WHAT THE TASK ASKS: Go through the data and copy every line exactly, but not the images.
────────────────────────────────────────
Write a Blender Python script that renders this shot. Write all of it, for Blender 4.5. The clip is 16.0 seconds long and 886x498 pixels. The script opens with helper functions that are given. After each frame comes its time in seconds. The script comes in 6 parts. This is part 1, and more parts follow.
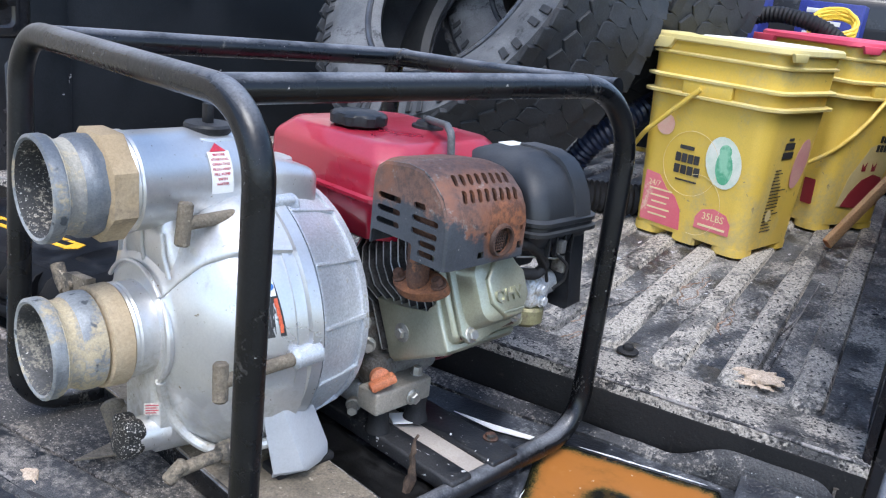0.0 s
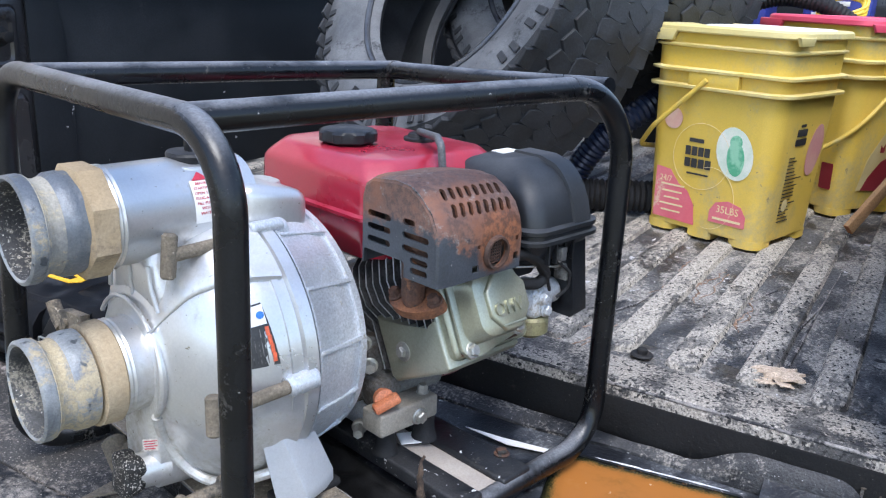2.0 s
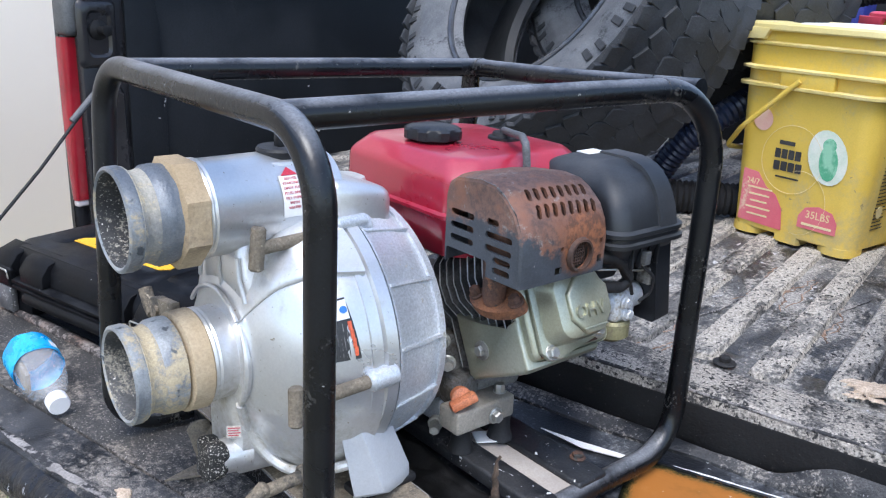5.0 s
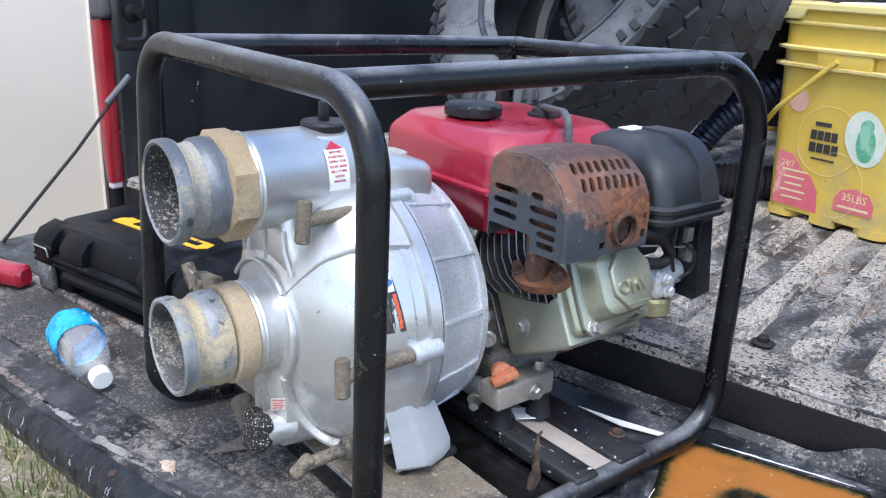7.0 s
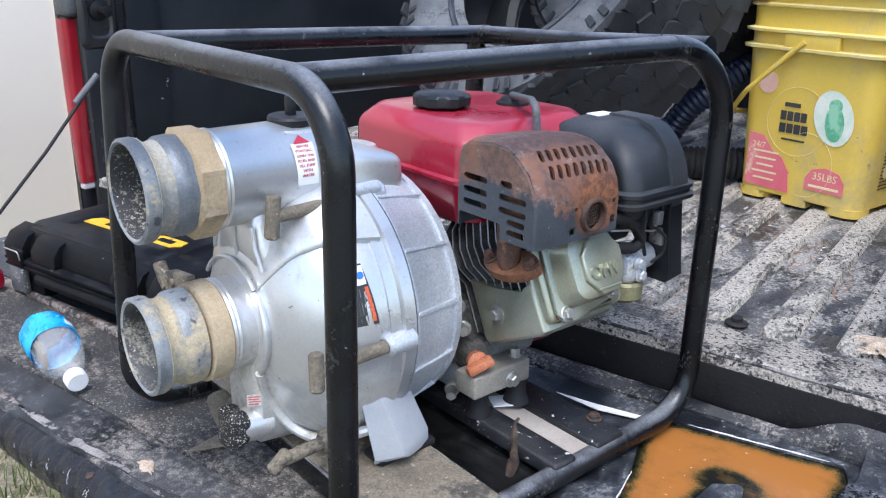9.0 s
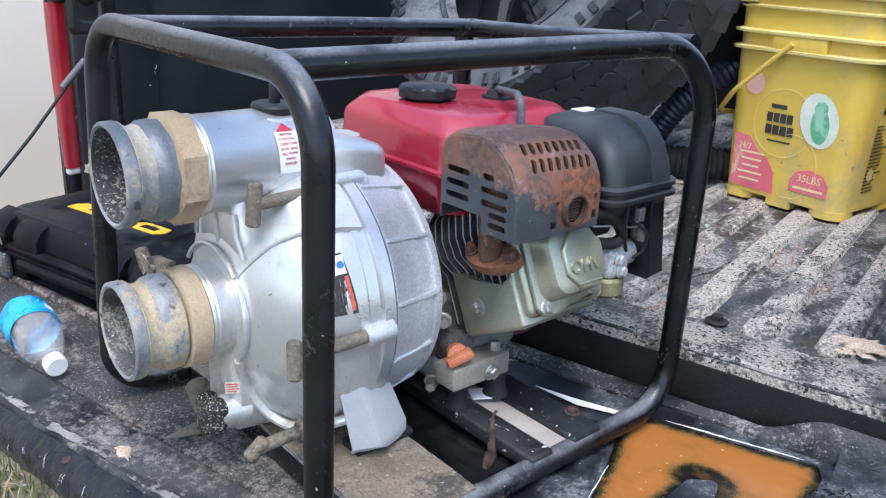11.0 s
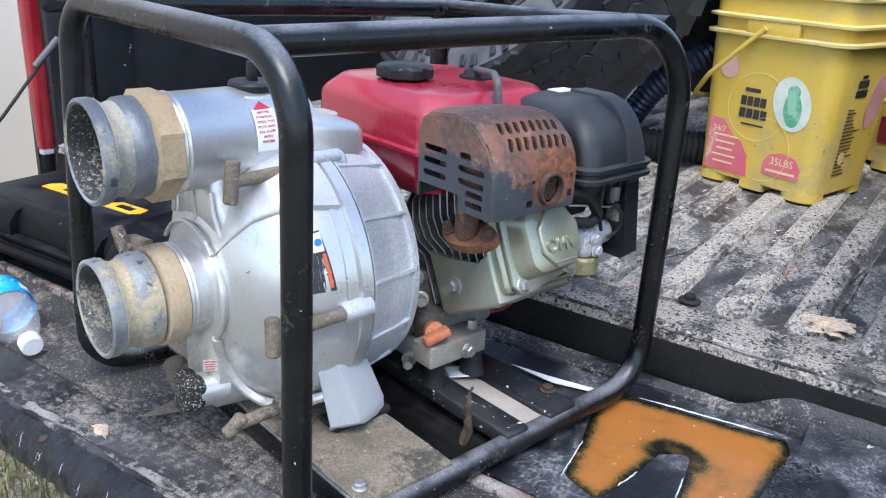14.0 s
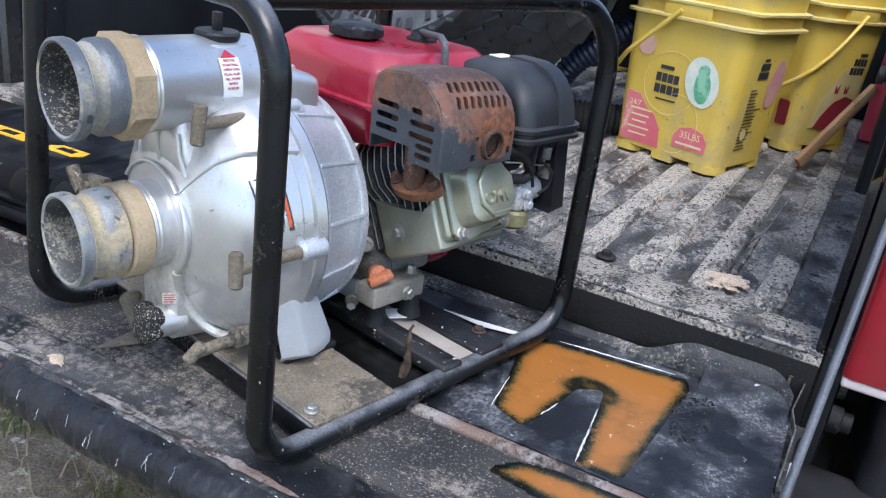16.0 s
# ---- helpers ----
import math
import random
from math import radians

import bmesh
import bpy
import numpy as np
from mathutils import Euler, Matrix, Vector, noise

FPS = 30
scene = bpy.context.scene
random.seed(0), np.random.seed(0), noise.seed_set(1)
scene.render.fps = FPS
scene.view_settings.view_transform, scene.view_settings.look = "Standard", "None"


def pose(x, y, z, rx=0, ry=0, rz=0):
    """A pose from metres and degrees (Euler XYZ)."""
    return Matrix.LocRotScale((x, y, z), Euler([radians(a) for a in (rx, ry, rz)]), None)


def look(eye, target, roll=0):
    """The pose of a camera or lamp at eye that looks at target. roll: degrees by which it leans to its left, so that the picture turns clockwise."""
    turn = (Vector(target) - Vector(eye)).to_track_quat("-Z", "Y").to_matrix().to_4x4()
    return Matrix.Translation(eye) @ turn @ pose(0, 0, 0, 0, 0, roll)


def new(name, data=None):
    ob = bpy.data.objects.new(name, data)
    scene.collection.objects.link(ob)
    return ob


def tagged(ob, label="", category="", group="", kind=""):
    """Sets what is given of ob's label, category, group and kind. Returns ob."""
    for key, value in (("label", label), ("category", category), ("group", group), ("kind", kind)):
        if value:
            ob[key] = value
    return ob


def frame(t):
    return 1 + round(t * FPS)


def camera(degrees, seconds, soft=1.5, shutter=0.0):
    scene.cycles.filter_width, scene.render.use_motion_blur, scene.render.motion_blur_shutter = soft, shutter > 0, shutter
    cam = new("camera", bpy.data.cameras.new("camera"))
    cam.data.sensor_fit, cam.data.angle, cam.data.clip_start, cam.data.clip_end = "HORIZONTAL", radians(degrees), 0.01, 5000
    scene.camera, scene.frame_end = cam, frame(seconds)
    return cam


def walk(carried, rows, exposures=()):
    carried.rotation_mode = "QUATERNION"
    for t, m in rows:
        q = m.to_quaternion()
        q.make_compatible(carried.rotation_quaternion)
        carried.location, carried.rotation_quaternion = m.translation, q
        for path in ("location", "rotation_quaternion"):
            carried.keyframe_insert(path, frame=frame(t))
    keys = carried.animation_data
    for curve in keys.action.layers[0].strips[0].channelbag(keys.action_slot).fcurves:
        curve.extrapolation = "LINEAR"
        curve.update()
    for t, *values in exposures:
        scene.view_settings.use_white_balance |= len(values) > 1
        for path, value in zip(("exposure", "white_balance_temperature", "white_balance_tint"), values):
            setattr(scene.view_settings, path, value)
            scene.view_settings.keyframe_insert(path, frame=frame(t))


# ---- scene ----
cam = camera(55.91, 16.0, soft=1.2)
# seconds; eye in metres; turn about x, y, z in degrees
PATH = [
    (0.0, 0.3786, -0.4231, 0.5093, 72.293, -6.362, 30.303),
    (0.5, 0.3895, -0.4011, 0.5101, 72.258, -4.750, 30.454),
    (1.0, 0.3931, -0.3915, 0.5148, 72.014, -3.667, 30.826),
    (1.5, 0.3917, -0.3982, 0.5147, 72.222, -3.238, 31.277),
    (2.0, 0.3939, -0.3877, 0.5157, 72.531, -2.579, 31.036),
    (2.5, 0.3885, -0.4003, 0.5161, 72.409, -1.709, 31.973),
    (3.0, 0.3960, -0.4055, 0.5195, 72.704, 0.221, 32.919),
    (3.5, 0.3938, -0.4079, 0.5181, 72.953, 0.047, 33.603),
    (4.0, 0.3903, -0.4041, 0.5153, 72.696, -1.392, 34.793),
    (4.5, 0.3962, -0.3921, 0.5184, 72.194, -2.145, 35.423),
    (5.0, 0.3851, -0.3911, 0.5190, 71.941, -2.687, 36.323),
    (7.5, 0.3713, -0.4108, 0.5034, 70.914, -2.209, 37.774),
    (8.0, 0.3738, -0.4105, 0.5046, 70.606, -1.563, 37.118),
    (8.5, 0.3746, -0.4061, 0.5005, 70.379, -1.081, 36.496),
    (9.0, 0.3800, -0.4036, 0.5060, 70.555, -1.162, 35.914),
    (9.5, 0.3828, -0.4027, 0.5045, 70.730, -1.434, 35.761),
    (10.0, 0.3873, -0.3993, 0.5029, 70.488, -2.029, 35.844),
    (12.5, 0.3882, -0.4051, 0.5036, 69.879, -3.114, 35.203),
    (13.0, 0.3863, -0.4038, 0.4993, 69.488, -3.289, 34.625),
    (13.5, 0.3888, -0.4087, 0.5011, 69.343, -3.646, 34.549),
    (14.0, 0.3931, -0.4080, 0.4998, 69.282, -3.160, 34.212),
    (14.5, 0.4195, -0.4324, 0.4982, 69.255, -3.316, 34.089),
    (15.0, 0.4462, -0.4632, 0.4998, 68.470, -3.486, 33.915),
    (15.5, 0.4212, -0.4804, 0.5066, 67.853, -5.238, 31.088),
    (16.0, 0.4022, -0.4926, 0.5037, 67.526, -7.125, 29.112),
]
walk(cam, [(t, pose(x, y, z, rx, ry, rz)) for t, x, y, z, rx, ry, rz in PATH], exposures=((0.0, 1.437), (14.8, 1.437), (16.0, 1.287)))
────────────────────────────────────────
OUTPUT BELOW:
Write a Blender Python script that renders this shot. Write all of it, for Blender 4.5. The clip is 16.0 seconds long and 886x498 pixels. The script opens with helper functions that are given. After each frame comes its time in seconds. The script comes in 6 parts. This is part 1, and more parts follow.
0.0 s
2.0 s
5.0 s
7.0 s
9.0 s
11.0 s
14.0 s
16.0 s
# ---- helpers ----
import math
import random
from math import radians

import bmesh
import bpy
import numpy as np
from mathutils import Euler, Matrix, Vector, noise

FPS = 30
scene = bpy.context.scene
random.seed(0), np.random.seed(0), noise.seed_set(1)
scene.render.fps = FPS
scene.view_settings.view_transform, scene.view_settings.look = "Standard", "None"


def pose(x, y, z, rx=0, ry=0, rz=0):
    """A pose from metres and degrees (Euler XYZ)."""
    return Matrix.LocRotScale((x, y, z), Euler([radians(a) for a in (rx, ry, rz)]), None)


def look(eye, target, roll=0):
    """The pose of a camera or lamp at eye that looks at target. roll: degrees by which it leans to its left, so that the picture turns clockwise."""
    turn = (Vector(target) - Vector(eye)).to_track_quat("-Z", "Y").to_matrix().to_4x4()
    return Matrix.Translation(eye) @ turn @ pose(0, 0, 0, 0, 0, roll)


def new(name, data=None):
    ob = bpy.data.objects.new(name, data)
    scene.collection.objects.link(ob)
    return ob


def tagged(ob, label="", category="", group="", kind=""):
    """Sets what is given of ob's label, category, group and kind. Returns ob."""
    for key, value in (("label", label), ("category", category), ("group", group), ("kind", kind)):
        if value:
            ob[key] = value
    return ob


def frame(t):
    return 1 + round(t * FPS)


def camera(degrees, seconds, soft=1.5, shutter=0.0):
    scene.cycles.filter_width, scene.render.use_motion_blur, scene.render.motion_blur_shutter = soft, shutter > 0, shutter
    cam = new("camera", bpy.data.cameras.new("camera"))
    cam.data.sensor_fit, cam.data.angle, cam.data.clip_start, cam.data.clip_end = "HORIZONTAL", radians(degrees), 0.01, 5000
    scene.camera, scene.frame_end = cam, frame(seconds)
    return cam


def walk(carried, rows, exposures=()):
    carried.rotation_mode = "QUATERNION"
    for t, m in rows:
        q = m.to_quaternion()
        q.make_compatible(carried.rotation_quaternion)
        carried.location, carried.rotation_quaternion = m.translation, q
        for path in ("location", "rotation_quaternion"):
            carried.keyframe_insert(path, frame=frame(t))
    keys = carried.animation_data
    for curve in keys.action.layers[0].strips[0].channelbag(keys.action_slot).fcurves:
        curve.extrapolation = "LINEAR"
        curve.update()
    for t, *values in exposures:
        scene.view_settings.use_white_balance |= len(values) > 1
        for path, value in zip(("exposure", "white_balance_temperature", "white_balance_tint"), values):
            setattr(scene.view_settings, path, value)
            scene.view_settings.keyframe_insert(path, frame=frame(t))


# ---- scene ----
cam = camera(55.91, 16.0, soft=1.2)
# seconds; eye in metres; turn about x, y, z in degrees
PATH = [
    (0.0, 0.3786, -0.4231, 0.5093, 72.293, -6.362, 30.303),
    (0.5, 0.3895, -0.4011, 0.5101, 72.258, -4.750, 30.454),
    (1.0, 0.3931, -0.3915, 0.5148, 72.014, -3.667, 30.826),
    (1.5, 0.3917, -0.3982, 0.5147, 72.222, -3.238, 31.277),
    (2.0, 0.3939, -0.3877, 0.5157, 72.531, -2.579, 31.036),
    (2.5, 0.3885, -0.4003, 0.5161, 72.409, -1.709, 31.973),
    (3.0, 0.3960, -0.4055, 0.5195, 72.704, 0.221, 32.919),
    (3.5, 0.3938, -0.4079, 0.5181, 72.953, 0.047, 33.603),
    (4.0, 0.3903, -0.4041, 0.5153, 72.696, -1.392, 34.793),
    (4.5, 0.3962, -0.3921, 0.5184, 72.194, -2.145, 35.423),
    (5.0, 0.3851, -0.3911, 0.5190, 71.941, -2.687, 36.323),
    (7.5, 0.3713, -0.4108, 0.5034, 70.914, -2.209, 37.774),
    (8.0, 0.3738, -0.4105, 0.5046, 70.606, -1.563, 37.118),
    (8.5, 0.3746, -0.4061, 0.5005, 70.379, -1.081, 36.496),
    (9.0, 0.3800, -0.4036, 0.5060, 70.555, -1.162, 35.914),
    (9.5, 0.3828, -0.4027, 0.5045, 70.730, -1.434, 35.761),
    (10.0, 0.3873, -0.3993, 0.5029, 70.488, -2.029, 35.844),
    (12.5, 0.3882, -0.4051, 0.5036, 69.879, -3.114, 35.203),
    (13.0, 0.3863, -0.4038, 0.4993, 69.488, -3.289, 34.625),
    (13.5, 0.3888, -0.4087, 0.5011, 69.343, -3.646, 34.549),
    (14.0, 0.3931, -0.4080, 0.4998, 69.282, -3.160, 34.212),
    (14.5, 0.4195, -0.4324, 0.4982, 69.255, -3.316, 34.089),
    (15.0, 0.4462, -0.4632, 0.4998, 68.470, -3.486, 33.915),
    (15.5, 0.4212, -0.4804, 0.5066, 67.853, -5.238, 31.088),
    (16.0, 0.4022, -0.4926, 0.5037, 67.526, -7.125, 29.112),
]
walk(cam, [(t, pose(x, y, z, rx, ry, rz)) for t, x, y, z, rx, ry, rz in PATH], exposures=((0.0, 1.437), (14.8, 1.437), (16.0, 1.287)))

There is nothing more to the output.